### [EXERCISE REQUIREMENTS]
Locate and copy all lines bearing the word "objects".

Records contained in a dataset:

■ ■ ■ ■ ■ ■ ■

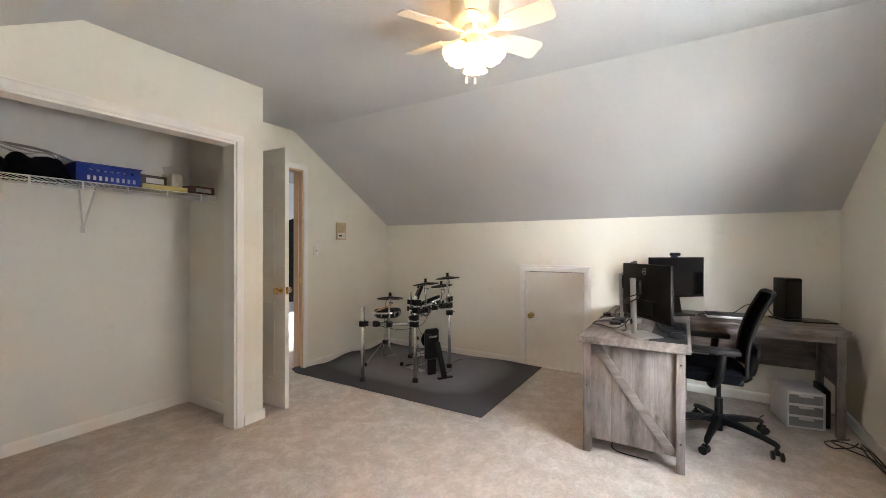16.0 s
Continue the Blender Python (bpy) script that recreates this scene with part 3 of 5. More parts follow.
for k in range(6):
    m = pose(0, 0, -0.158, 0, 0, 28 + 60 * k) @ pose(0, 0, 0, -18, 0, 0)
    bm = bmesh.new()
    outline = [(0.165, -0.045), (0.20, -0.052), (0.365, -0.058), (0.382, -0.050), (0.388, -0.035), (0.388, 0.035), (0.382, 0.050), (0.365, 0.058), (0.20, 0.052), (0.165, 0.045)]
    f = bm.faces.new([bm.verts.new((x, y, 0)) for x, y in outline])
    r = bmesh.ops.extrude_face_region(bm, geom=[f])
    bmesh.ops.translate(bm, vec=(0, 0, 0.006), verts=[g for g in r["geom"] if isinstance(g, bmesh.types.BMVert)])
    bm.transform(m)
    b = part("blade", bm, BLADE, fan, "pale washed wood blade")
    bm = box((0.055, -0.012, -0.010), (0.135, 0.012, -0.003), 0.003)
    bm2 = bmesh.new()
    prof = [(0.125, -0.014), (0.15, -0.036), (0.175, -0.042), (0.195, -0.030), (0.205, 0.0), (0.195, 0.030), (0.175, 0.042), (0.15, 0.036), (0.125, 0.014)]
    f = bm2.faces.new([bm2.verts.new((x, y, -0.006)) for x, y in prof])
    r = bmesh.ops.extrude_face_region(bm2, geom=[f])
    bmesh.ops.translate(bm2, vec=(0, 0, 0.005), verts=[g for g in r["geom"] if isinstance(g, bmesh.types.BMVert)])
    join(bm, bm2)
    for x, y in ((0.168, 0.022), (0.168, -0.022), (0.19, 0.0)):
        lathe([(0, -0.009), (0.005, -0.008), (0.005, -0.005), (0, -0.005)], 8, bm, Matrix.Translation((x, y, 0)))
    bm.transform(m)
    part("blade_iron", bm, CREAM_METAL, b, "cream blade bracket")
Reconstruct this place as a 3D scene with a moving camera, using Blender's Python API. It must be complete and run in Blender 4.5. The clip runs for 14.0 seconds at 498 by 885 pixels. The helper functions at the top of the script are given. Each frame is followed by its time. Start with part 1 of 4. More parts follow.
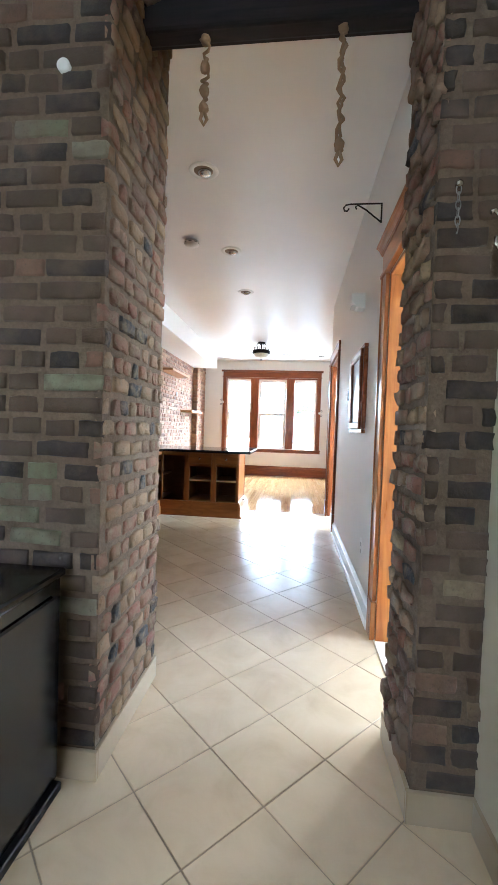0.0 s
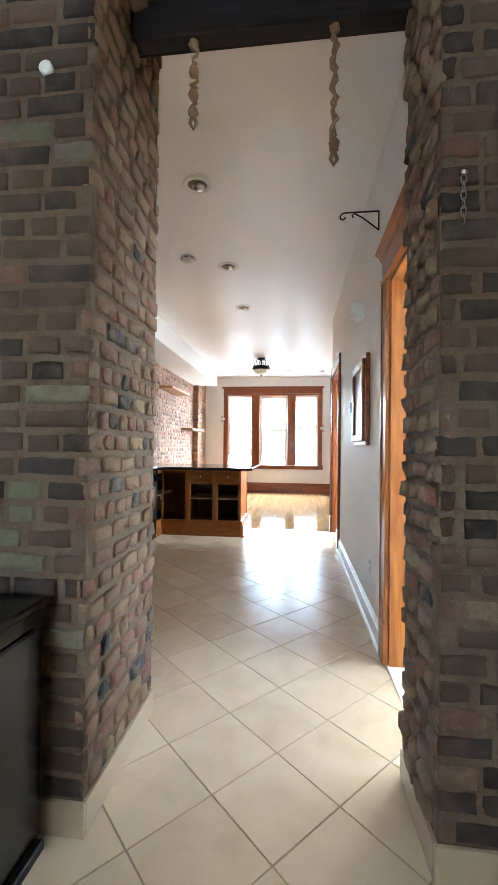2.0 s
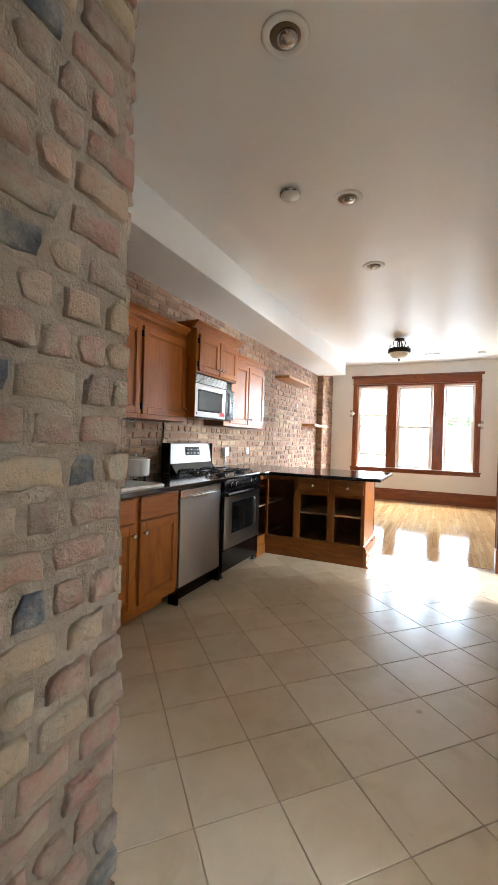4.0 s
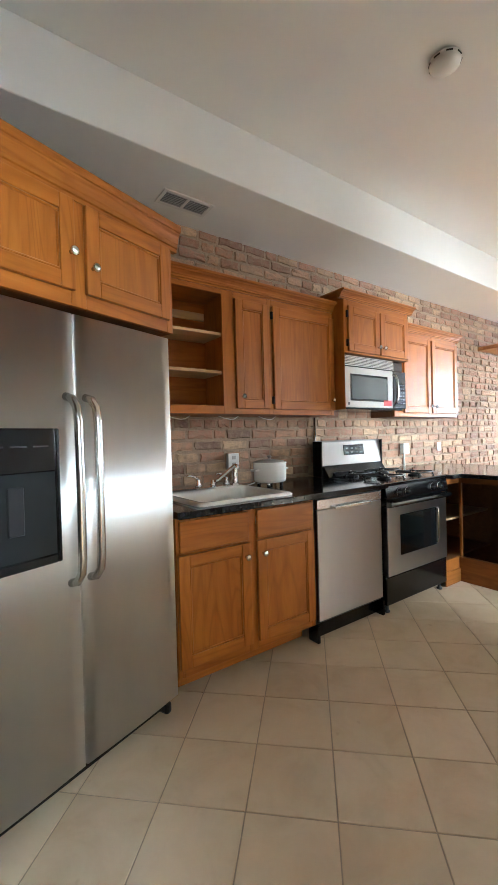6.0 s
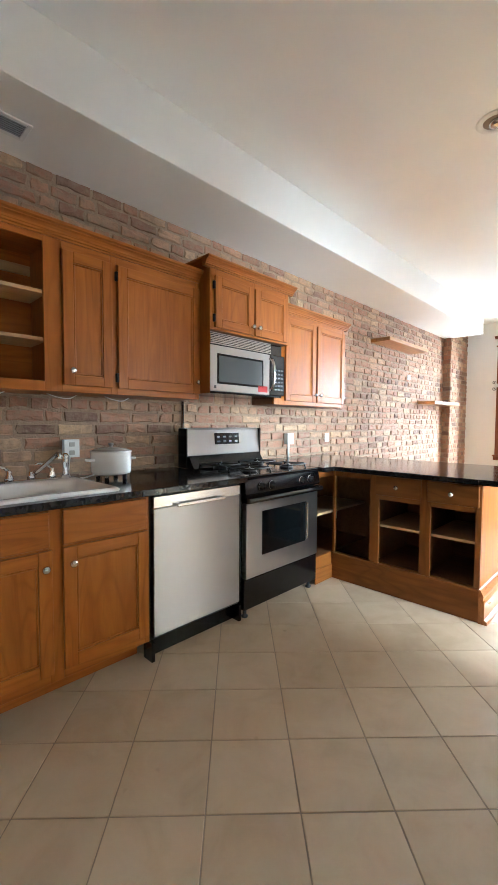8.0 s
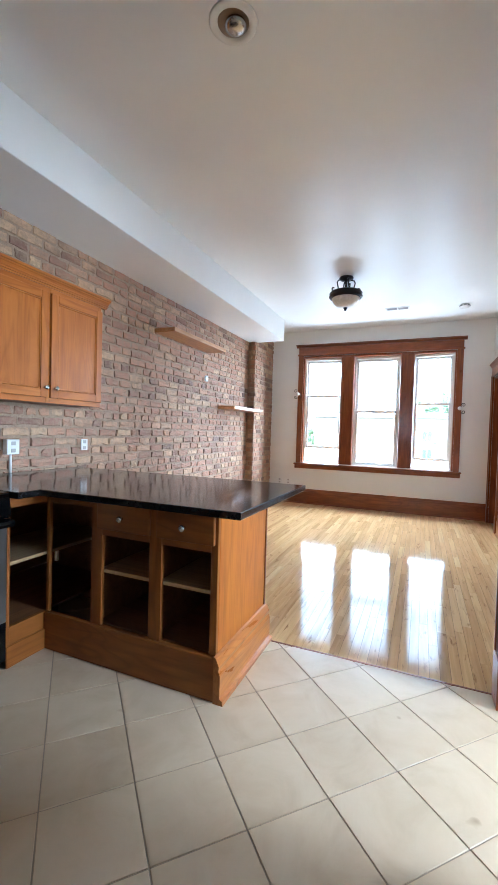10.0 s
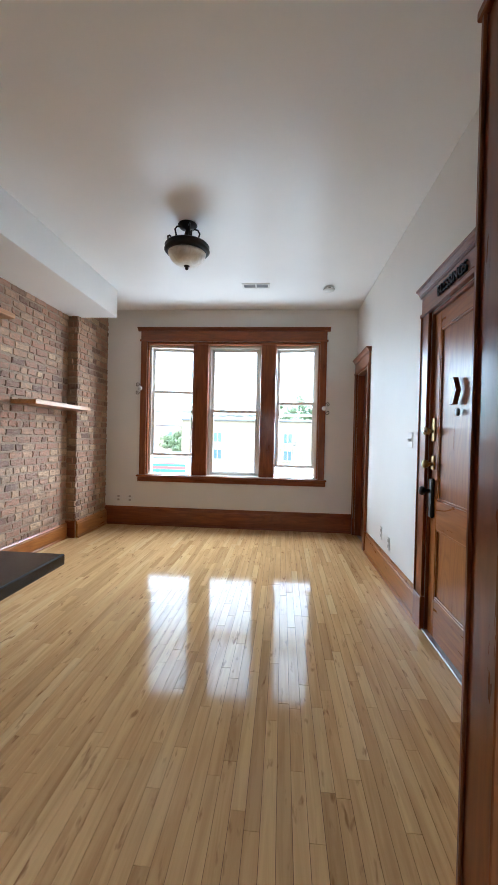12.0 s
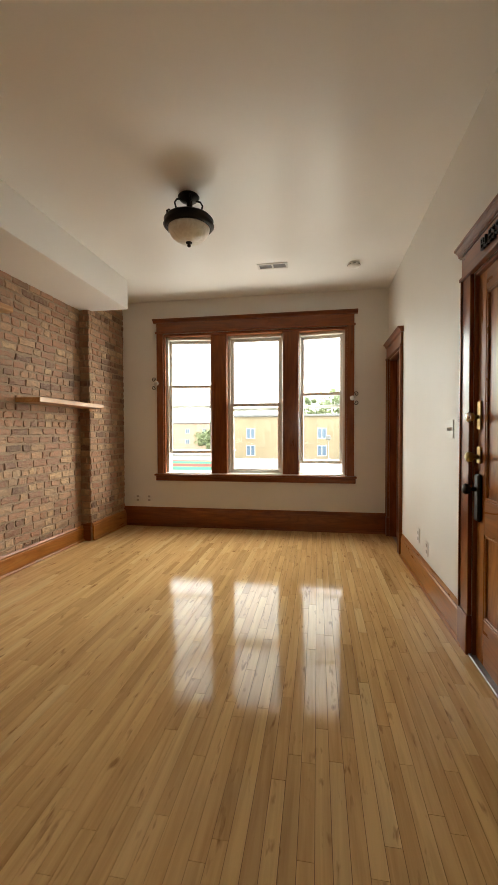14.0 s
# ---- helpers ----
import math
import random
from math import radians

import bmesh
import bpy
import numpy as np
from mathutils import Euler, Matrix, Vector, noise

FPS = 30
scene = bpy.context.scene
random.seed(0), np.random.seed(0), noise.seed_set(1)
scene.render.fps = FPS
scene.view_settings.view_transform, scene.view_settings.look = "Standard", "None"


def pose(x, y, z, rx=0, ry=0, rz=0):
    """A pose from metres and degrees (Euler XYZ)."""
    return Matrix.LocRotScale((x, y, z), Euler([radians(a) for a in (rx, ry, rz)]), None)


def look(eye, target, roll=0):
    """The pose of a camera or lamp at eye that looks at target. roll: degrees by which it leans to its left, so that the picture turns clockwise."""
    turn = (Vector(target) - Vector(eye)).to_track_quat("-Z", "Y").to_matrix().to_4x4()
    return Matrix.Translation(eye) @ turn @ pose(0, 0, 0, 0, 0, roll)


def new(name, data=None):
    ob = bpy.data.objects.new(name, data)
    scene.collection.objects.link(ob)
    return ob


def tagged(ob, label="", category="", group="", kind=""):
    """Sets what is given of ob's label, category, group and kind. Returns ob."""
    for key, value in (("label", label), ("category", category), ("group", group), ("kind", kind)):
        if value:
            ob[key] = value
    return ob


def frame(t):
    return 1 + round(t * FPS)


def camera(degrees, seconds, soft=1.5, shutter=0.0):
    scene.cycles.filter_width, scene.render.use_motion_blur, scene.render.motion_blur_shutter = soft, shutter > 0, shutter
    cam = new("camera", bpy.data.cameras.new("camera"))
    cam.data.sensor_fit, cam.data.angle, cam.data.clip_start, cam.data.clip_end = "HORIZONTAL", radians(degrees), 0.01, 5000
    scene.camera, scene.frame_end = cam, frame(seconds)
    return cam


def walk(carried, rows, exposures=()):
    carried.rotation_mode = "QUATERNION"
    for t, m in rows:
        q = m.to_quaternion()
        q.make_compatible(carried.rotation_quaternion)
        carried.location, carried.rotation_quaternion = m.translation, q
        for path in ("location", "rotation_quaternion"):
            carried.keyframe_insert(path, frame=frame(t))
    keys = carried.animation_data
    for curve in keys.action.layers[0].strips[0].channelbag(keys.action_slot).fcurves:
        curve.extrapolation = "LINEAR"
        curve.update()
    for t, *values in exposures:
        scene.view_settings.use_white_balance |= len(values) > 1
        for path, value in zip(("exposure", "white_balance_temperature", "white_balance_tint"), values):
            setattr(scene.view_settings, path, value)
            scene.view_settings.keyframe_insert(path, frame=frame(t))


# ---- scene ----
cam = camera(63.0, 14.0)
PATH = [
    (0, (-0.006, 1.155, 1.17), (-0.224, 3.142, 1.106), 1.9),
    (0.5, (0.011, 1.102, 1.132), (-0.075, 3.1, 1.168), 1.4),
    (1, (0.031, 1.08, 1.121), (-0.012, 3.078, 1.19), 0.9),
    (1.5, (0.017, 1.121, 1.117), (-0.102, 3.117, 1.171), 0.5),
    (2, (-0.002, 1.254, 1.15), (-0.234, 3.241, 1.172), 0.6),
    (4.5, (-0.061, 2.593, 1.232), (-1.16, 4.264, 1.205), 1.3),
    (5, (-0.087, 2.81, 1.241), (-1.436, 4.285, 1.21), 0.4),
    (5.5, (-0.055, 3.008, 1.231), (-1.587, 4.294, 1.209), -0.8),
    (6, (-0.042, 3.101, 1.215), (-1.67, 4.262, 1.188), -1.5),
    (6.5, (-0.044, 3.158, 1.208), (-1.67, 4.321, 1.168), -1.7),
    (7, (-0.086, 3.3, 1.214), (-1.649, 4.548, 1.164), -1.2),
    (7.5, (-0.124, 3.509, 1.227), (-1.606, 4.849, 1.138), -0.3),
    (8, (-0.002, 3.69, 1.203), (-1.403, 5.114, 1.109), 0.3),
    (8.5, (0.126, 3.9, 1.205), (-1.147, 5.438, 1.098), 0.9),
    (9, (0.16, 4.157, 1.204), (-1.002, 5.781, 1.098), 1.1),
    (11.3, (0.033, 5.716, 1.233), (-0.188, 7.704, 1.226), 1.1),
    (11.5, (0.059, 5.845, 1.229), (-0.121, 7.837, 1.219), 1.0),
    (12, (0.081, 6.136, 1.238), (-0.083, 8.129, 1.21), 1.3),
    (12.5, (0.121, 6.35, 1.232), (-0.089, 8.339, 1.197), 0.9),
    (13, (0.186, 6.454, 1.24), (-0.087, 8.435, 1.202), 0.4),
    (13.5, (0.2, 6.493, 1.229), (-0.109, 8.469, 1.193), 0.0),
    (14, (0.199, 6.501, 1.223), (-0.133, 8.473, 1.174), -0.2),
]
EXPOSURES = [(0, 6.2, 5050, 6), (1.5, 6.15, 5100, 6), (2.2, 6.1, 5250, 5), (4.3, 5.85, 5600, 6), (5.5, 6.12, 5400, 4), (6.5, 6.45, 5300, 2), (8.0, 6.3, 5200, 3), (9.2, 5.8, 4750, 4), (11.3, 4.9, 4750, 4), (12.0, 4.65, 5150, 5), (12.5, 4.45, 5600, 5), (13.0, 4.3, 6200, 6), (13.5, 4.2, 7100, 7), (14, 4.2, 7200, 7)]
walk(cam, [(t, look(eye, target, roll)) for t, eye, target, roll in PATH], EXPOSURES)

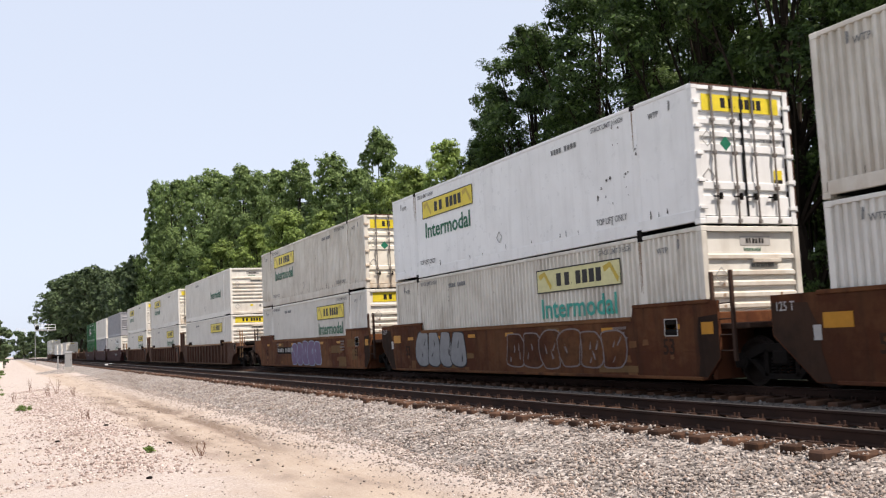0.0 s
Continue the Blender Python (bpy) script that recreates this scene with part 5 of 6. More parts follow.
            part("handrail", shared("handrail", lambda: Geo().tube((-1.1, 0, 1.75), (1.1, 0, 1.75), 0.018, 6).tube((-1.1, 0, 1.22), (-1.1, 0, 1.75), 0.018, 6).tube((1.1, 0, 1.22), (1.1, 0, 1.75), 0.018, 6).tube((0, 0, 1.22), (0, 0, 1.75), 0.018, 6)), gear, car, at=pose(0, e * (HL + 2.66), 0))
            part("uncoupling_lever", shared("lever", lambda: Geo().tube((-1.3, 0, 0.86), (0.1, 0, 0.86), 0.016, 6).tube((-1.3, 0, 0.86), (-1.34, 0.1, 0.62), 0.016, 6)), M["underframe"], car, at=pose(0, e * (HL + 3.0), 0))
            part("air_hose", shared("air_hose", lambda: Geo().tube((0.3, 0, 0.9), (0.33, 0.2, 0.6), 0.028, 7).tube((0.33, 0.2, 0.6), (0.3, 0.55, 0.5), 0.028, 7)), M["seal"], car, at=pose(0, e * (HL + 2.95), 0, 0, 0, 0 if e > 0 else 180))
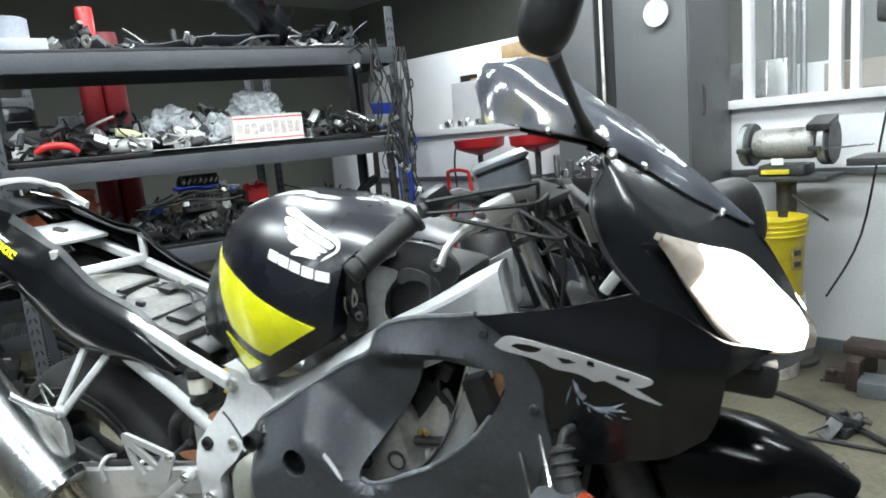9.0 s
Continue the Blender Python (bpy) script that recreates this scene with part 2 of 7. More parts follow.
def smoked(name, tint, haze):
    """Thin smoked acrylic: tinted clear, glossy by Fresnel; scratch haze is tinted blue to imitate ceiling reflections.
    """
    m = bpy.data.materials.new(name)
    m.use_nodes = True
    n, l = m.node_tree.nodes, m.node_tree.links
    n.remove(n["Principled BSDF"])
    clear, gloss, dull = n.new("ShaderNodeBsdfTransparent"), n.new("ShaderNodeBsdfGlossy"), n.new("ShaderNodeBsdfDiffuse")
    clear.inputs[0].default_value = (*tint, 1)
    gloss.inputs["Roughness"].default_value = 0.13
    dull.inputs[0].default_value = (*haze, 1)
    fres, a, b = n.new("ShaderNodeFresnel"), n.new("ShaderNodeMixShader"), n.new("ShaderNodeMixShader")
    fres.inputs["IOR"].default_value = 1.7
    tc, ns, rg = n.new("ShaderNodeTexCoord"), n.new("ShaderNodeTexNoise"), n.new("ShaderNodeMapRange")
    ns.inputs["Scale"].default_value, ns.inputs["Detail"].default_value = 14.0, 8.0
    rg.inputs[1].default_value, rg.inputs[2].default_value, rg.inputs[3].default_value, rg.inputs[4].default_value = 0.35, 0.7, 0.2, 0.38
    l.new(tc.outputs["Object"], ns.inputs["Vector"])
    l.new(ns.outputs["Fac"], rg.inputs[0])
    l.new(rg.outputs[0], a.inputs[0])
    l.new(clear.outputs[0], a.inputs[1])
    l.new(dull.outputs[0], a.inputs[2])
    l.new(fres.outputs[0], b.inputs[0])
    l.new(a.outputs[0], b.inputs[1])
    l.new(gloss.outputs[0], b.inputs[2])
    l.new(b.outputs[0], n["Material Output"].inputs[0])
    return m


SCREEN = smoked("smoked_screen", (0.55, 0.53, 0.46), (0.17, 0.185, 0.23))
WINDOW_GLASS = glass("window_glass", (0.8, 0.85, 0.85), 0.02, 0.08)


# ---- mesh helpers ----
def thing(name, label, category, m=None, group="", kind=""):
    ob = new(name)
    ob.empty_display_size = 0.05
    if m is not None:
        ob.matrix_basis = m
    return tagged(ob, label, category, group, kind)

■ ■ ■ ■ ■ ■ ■

### [RESPONSE TO THIS EXERCISE]
    ob = bpy.data.objects.new(name, data)
    scene.collection.objects.link(ob)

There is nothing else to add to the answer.